Climate change and retirement funds in South Africa
By Dirk Oosthuizen, Head of Research and Principal Benefit Consultant
South African retirement funds currently operate in a difficult economic environment with low economic growth where a major contributing factor to this anaemic growth is the power shortage.
The country still has an abundant supply of coal and almost 80% of electricity in South Africa is still generated from coal. Furthermore, the country has almost no natural oil reserves and would have been forced to import all oil, had it not been for Sasol’s use of advanced technology to supply oil from coal. The rest of the world, especially Europe, is on an accelerated path to reduce carbon emissions given the scientific evidence and experience of climate change. This is an outcome of the Paris Agreement that was entered into by 196 parties including South Africa.
The Paris Agreement is a legally binding international treaty on climate change. It was adopted by 196 parties at COP 21 in Paris, on 12 December 2015, and came into force on 4 November 2016. Its goal is to limit global warming to well below 2, preferably to 1.5 degrees Celsius, compared to pre-industrial levels. To achieve this long-term temperature goal, countries aim to reach global peaking of greenhouse gas emissions as soon as possible to achieve a climate-neutral world by mid-century.
The South African government has identified investment in infrastructure as a key factor to support economic growth in South Africa – and indeed on the African continent – and is trying to facilitate retirement funds to participate in funding infrastructure. These infrastructure needs are not confined to electricity but also include needs such as water and housing.
What can Boards of Trustees do to provide policy direction to investment advisers (managers) in this respect?

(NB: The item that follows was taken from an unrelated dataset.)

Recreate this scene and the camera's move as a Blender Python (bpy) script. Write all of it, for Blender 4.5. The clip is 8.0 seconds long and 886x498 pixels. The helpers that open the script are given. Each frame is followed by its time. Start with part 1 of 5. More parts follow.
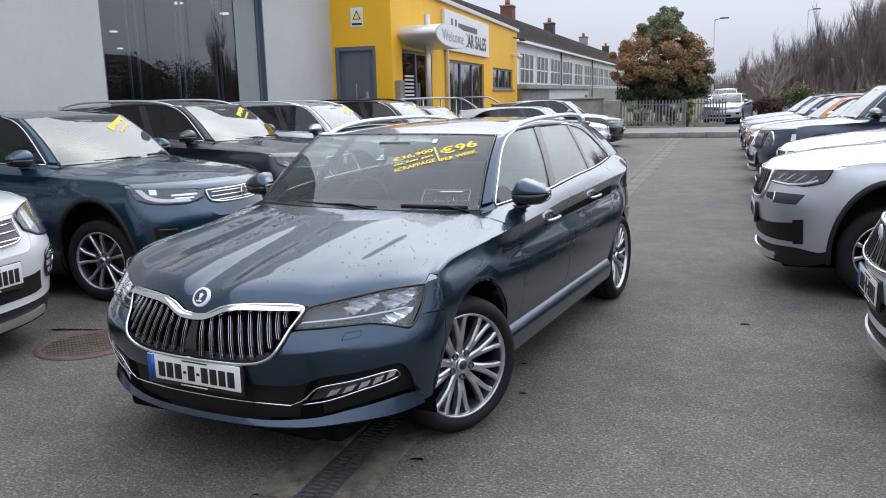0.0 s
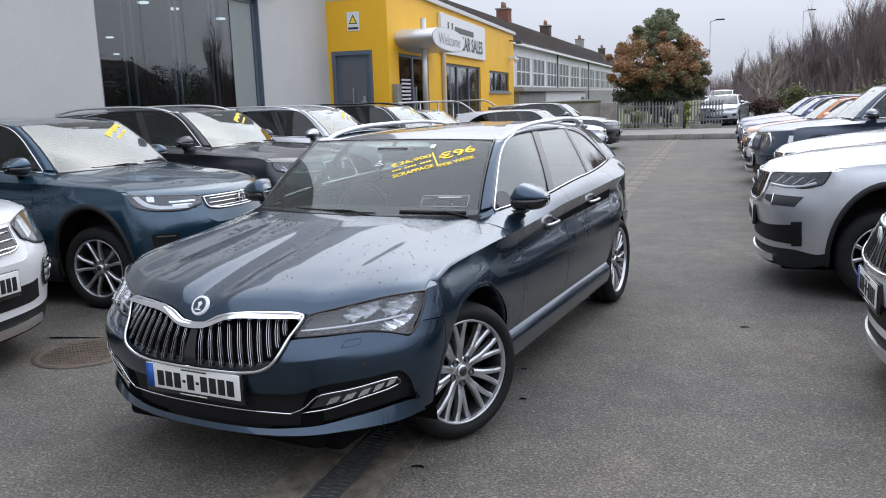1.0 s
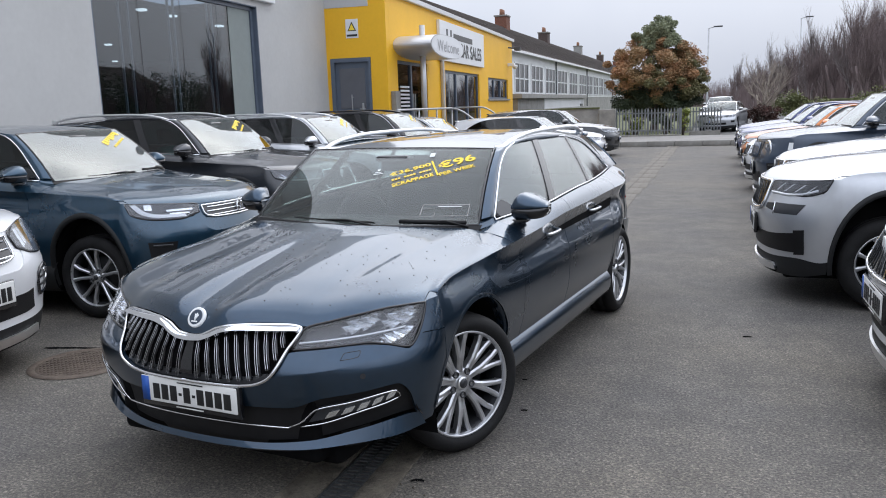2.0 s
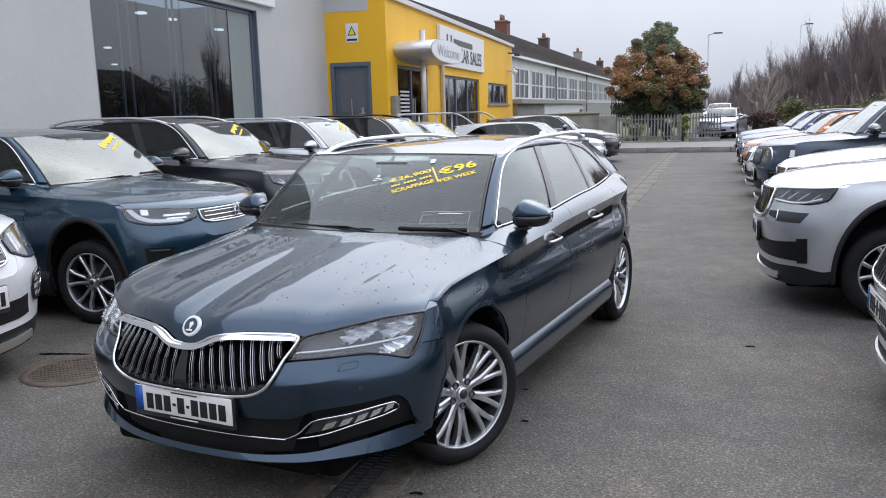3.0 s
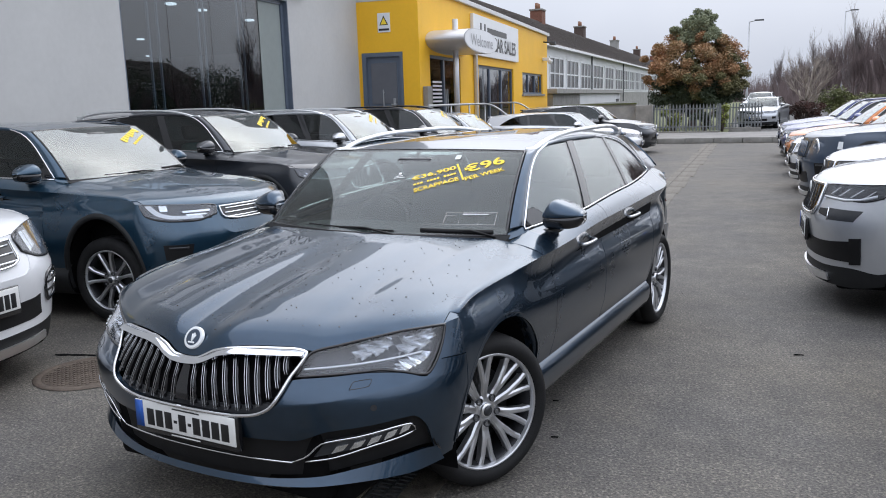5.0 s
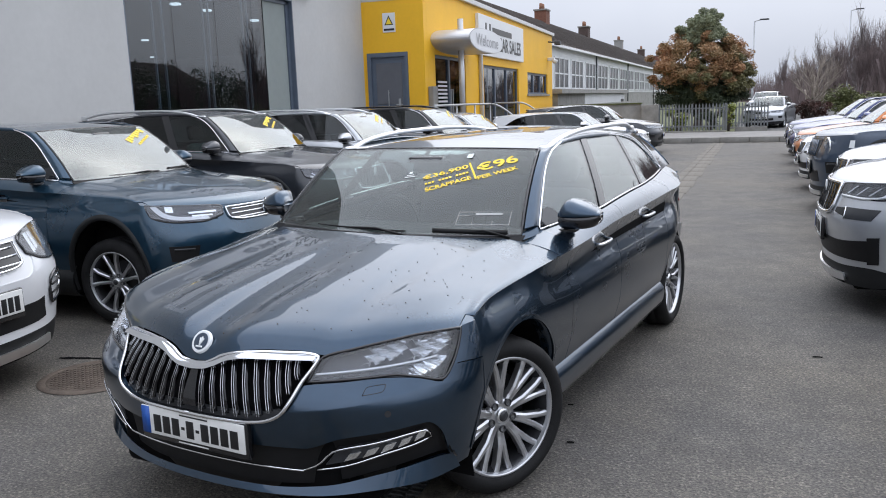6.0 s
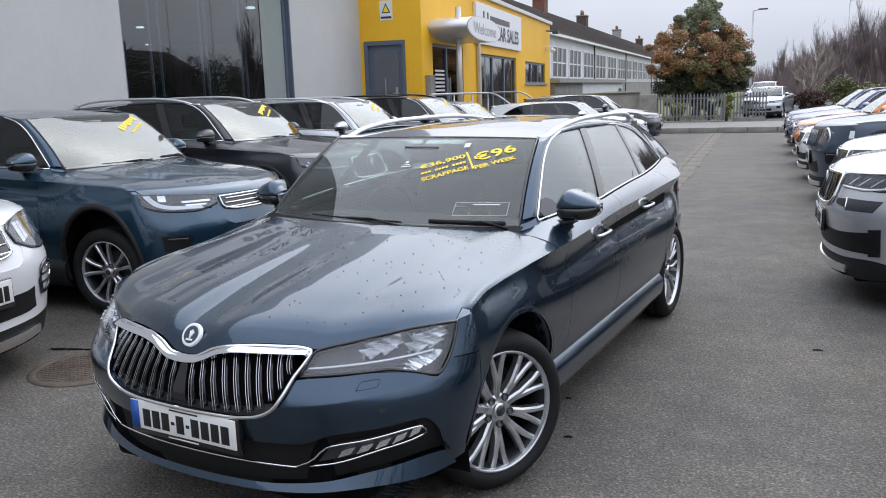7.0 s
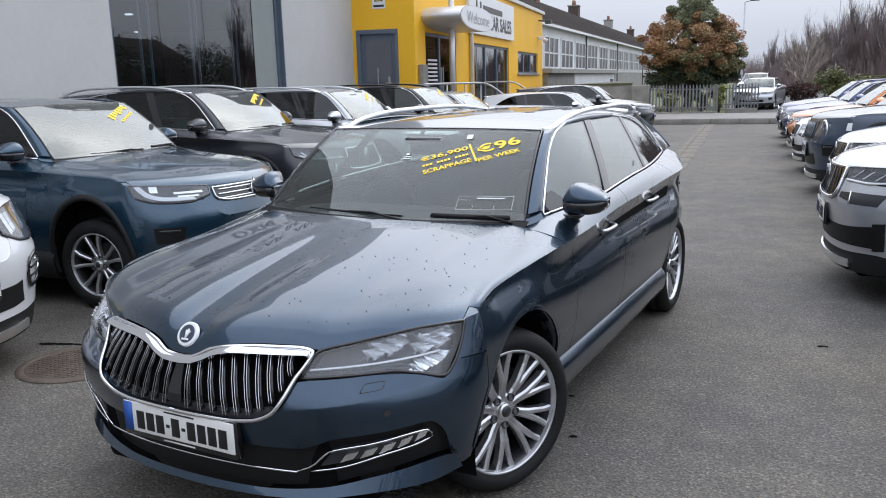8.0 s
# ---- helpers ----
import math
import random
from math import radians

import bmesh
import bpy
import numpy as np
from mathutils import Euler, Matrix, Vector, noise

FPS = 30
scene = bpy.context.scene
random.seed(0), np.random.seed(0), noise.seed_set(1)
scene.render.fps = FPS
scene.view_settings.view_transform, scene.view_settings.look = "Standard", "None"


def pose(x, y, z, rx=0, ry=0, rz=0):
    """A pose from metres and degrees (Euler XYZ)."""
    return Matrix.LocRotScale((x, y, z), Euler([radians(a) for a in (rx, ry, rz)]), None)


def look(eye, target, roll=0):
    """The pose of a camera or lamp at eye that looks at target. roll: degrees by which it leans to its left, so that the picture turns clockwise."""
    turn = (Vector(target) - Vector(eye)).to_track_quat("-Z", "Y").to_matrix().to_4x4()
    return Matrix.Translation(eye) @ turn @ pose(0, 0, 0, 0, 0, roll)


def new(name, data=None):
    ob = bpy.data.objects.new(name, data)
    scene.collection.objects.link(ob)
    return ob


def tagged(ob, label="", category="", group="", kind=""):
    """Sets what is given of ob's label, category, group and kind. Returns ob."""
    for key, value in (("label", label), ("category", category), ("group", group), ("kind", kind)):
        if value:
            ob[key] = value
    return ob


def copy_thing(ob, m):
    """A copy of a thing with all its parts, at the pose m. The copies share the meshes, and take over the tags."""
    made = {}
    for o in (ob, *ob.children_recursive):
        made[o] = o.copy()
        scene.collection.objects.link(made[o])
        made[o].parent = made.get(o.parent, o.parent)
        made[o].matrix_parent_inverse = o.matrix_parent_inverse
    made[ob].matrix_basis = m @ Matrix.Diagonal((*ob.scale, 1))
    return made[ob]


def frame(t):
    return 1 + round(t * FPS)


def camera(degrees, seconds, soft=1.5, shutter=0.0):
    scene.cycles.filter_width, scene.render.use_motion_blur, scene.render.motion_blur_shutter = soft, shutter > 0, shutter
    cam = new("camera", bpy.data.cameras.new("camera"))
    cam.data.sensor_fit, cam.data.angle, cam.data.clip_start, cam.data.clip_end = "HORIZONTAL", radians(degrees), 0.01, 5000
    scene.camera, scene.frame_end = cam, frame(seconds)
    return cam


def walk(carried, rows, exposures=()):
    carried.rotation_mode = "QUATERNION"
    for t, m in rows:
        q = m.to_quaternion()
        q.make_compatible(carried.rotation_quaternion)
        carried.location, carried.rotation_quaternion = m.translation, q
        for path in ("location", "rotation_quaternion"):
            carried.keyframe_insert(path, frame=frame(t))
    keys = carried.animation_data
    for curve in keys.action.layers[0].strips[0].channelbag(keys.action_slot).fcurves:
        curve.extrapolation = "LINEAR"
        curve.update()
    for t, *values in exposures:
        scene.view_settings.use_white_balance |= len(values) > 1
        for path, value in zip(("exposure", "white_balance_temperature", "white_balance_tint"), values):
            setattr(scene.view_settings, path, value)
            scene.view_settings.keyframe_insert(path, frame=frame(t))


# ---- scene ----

In the past, Simeka has required asset managers to develop a strong responsible investment policy and disclosure in respect of:
- The leadership of investees;
- Their capital structure; and
The aspects above reflect the typical rights that equity holders in investees retain and can vote on at these meetings. Simeka encourages active engagement with investee companies by asset managers. This engagement can take various forms but at the minimum should include voting at AGMs of investee companies. Even international passive investors such as BlackRock have demonstrated how important this is.

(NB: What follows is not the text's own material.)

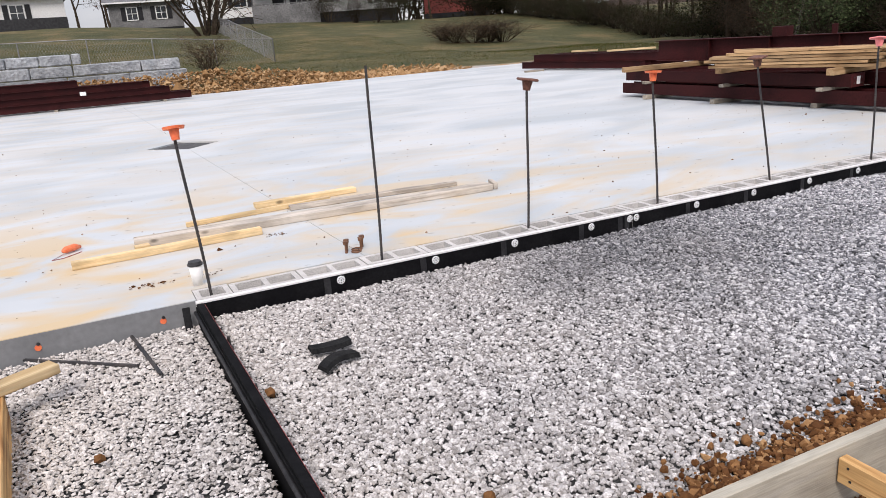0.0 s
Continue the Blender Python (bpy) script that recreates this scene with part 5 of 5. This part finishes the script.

Voting of resolutions at the AGMs of investee companies reflects the typical rights that equity holders in investees retain and can vote on at these meetings. As retirement funds are not in a position to and should not manage their investees, it is expected from directors of investee companies, amongst all their other duties, to consider and provide leadership and guidance within the investee companies on matters such as climate change. These aspects can broadly be described as the stewardship responsibilities of a fund. It is encouraging to see how many of the leading asset managers have started to publish reports on their activities in this regard, and the level of activity at AGMs of investees.

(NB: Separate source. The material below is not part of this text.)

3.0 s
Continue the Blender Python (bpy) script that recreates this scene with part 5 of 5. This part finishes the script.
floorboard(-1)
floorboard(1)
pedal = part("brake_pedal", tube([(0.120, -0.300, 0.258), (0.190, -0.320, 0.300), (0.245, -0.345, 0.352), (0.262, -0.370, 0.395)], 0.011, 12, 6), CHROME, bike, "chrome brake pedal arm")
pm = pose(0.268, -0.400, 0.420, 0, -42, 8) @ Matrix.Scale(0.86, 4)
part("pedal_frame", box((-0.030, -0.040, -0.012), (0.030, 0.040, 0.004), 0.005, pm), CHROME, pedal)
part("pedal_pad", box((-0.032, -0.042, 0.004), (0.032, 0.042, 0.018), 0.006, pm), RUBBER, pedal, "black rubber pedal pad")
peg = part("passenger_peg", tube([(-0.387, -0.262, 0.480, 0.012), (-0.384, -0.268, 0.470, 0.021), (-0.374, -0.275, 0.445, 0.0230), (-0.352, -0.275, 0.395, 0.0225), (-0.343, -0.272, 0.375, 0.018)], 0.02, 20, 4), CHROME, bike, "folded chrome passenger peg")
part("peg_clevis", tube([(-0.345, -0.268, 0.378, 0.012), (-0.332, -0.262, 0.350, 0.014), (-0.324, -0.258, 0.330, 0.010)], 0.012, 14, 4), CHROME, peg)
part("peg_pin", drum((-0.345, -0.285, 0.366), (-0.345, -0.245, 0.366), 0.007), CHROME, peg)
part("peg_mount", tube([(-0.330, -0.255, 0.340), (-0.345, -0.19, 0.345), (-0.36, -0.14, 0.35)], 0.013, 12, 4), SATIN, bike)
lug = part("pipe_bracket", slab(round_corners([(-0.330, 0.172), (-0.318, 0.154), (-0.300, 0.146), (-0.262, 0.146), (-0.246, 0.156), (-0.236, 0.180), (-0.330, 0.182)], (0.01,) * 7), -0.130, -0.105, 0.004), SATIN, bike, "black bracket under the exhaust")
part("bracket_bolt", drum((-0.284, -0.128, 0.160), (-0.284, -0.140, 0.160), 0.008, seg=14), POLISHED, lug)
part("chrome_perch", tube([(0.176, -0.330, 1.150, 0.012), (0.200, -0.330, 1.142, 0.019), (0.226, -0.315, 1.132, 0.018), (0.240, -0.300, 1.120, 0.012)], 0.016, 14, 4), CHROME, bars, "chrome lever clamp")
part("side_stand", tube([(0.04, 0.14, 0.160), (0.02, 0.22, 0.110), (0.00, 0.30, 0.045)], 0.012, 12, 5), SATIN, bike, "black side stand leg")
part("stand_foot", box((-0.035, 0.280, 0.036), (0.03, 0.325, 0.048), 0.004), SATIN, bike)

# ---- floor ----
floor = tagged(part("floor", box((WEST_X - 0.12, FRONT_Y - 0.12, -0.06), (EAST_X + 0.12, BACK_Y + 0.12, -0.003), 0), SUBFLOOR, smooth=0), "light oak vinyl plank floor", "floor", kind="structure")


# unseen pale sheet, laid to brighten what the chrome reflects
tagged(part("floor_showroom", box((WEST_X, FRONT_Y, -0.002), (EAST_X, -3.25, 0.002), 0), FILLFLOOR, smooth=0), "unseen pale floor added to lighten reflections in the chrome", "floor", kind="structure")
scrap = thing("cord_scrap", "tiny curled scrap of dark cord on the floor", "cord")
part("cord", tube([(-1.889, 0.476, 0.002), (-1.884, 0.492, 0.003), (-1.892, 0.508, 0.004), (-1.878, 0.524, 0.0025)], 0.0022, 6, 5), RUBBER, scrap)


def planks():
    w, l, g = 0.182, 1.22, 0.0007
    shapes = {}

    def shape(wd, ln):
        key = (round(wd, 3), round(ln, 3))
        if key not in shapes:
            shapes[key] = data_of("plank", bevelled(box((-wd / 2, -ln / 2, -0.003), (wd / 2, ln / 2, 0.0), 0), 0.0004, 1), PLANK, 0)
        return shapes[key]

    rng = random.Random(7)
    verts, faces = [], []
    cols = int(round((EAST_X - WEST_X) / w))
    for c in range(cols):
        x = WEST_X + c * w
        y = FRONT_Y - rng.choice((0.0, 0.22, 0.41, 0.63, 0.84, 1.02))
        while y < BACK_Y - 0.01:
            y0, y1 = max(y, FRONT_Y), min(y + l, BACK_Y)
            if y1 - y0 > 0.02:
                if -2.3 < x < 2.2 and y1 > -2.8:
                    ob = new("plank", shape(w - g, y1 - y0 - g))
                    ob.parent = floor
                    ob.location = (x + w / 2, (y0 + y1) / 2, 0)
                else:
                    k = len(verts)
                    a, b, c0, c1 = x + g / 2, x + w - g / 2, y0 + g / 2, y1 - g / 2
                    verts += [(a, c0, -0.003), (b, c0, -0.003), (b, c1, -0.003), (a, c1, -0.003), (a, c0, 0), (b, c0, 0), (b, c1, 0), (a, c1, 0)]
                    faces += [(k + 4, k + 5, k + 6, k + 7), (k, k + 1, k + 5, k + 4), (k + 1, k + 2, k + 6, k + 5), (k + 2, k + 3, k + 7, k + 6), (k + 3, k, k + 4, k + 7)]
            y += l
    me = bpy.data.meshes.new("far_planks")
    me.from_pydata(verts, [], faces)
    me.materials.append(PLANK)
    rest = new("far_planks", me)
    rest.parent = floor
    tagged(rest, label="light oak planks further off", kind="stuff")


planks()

Earlier this year, the United Nations provided guidance to policymakers (Boards of Trustees) by publishing a toolkit for sustainable investment. This toolkit provides for:
- Encouragement of disclosure in line with the Task Force for Climate Related Disclosure (TCFD) by investees
- Taxonomies of sustainable finance activities (to enable speaking the same language through appropriate definitions)
- Encouragement of a just transition to a low carbon economy.
This framework is an important milestone, especially in a South African context, as we would have to plot a path from a carbon-intensive economy to a low carbon economy. Infrastructure investment requires long-term commitments and may have a high long-term impact. Given the resources SA has, the electricity shortage and requirements for a just transition, it is difficult to decide whether to directly or indirectly finance/commit to infrastructure with high carbon emissions. Funds will have to carefully consider capital allocation and disclosure in the future. We do not believe exclusion of carbon assets in South Africa is the appropriate approach at this moment in time, but we should rather plot a path of disclosure, careful capital allocation, engagement and election/appointment of strong leadership at investees. This path will develop over time.
These actions cannot be taken in isolation, as retirement funds – through their asset managers (advisers) – are typically minority investors in any investee company. Therefore, some collaboration between retirement funds, asset managers, banks and regulators is required to develop this path. Government will have to provide appropriate leadership through regulation, policy-setting, the national development goals – and deregulation – and also in their capacity as the owner of many infrastructure assets in South Africa.
We would encourage Boards of Trustees to consider the toolkit of the UN, which also developed online training initiatives for trustees, and its recommendations for incorporation into investment policy statements.